The price of residential property is constantly rising in the major cities of Australia. Consequently, the demand for construction financing is also increasing as people are looking for cheaper alternatives. Construction loans or financing serves as a substitute option to build your dream house. However, it is important to know what construction financing is and how does it work.
What is Construction Financing?
Buying a furnished house and building a property are two completely different things. Construction financing is used for renovation purposes or to construct a home. It is a specialised lending option for individuals who are renovating or building a house, as it facilitates them in successfully completing the entire construction process. This financing option is available as a construction finance or home loan with construction facility.
Why is Construction Financing Complicated?
It is not easy to build a house. In fact, it is a very complex process with the involvement of multiple stakeholders.
The following are the key stakeholders involved in the construction of a home:
- Quantity Surveyor
- The Council
There are so many parties involved in the process, which can be quite challenging at times. For example, it is quite likely that one expert may not be able to understand the field of the other party. This can lead to errors and complications.
A large number of financial institutions and mortgage brokers are not familiar with construction at all. As a consequence, there are a number of challenges in construction financing, including approval of incorrect loan amount and delay in loan disbursement due to constantly changing requirements.

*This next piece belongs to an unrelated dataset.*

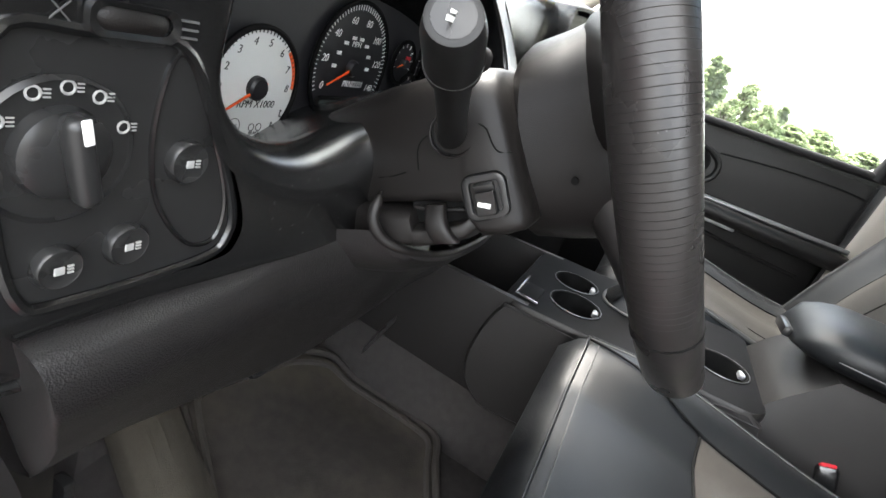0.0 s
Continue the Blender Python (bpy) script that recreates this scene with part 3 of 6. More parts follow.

How does Construction Financing Work?
Construction financing is different from a regular home loan. For regular financing, a person receives a lump sum loan at the date of settlement. Whereas, in construction financing, a person receives progress payments from financial institutions at various stages of construction.
Stages of Construction
There are a typically five progress payments at different stages, including:
- Slabs poured
- Frame up
- Completion of brickwork
- Lock up
- Practical completion
Using an Independent Valuer
Some financial institutions or banks hire an independent valuer who verifies whether the work has been completed at the standard or not. The next payment is released only when the valuer provides verification of the work. This can be an effective measure to evaluate the progress of work.
Determining the Loan Value
Banks need a copy of a tender or a building contract, and the construction plans along with the loan application. The valuer assesses the value of a property after completion and also calculates the estimated loan value.
The loan value represents the lower of the two:
- On completion value, or
- Land price plus construction cost
Additional Documents Required from the Builder
Once the builder starts receiving the progress payment after loan approval, he needs to provide the following documents:
- The final plan approved by the council
- Insurance plan
- Drawdown schedule
How Does a Bank Pay the Builder Directly?
You can ask your bank to send progress payments to the builder. For example, once you receive an invoice from a builder:
- Complete the drawdown request form and sign it.
- The form and invoice are sent to the construction department of your bank.
- The bank may need a valuation to verify the completed work.
- Your lender releases further payment to your builder within five business days.
The same process is repeated at every stage of construction.
The progress payments are also called the drawdowns. A person is liable to pay interest on the drawdown amount. For example, you get a loan approval for $300,000. However, you only draw $50,000 at the beginning. This means you are only required to pay the interest due on the drawdown amount until you draw further amount.
At the time of construction, the borrower only pays the interest as loan repayment. This provides comfort by reducing financial burden during a stressful period.
You can either convert the loan into two options, i.e.
- principal and interest, or
- you can continue to keep it as interest only.
This, however, depends on the lender and financing option you avail.
It is very important to know the mechanism of construction financing and how it works. It allows you to prepare a good plan and have all the documents ready, along with doing a good estimate of the overall cost.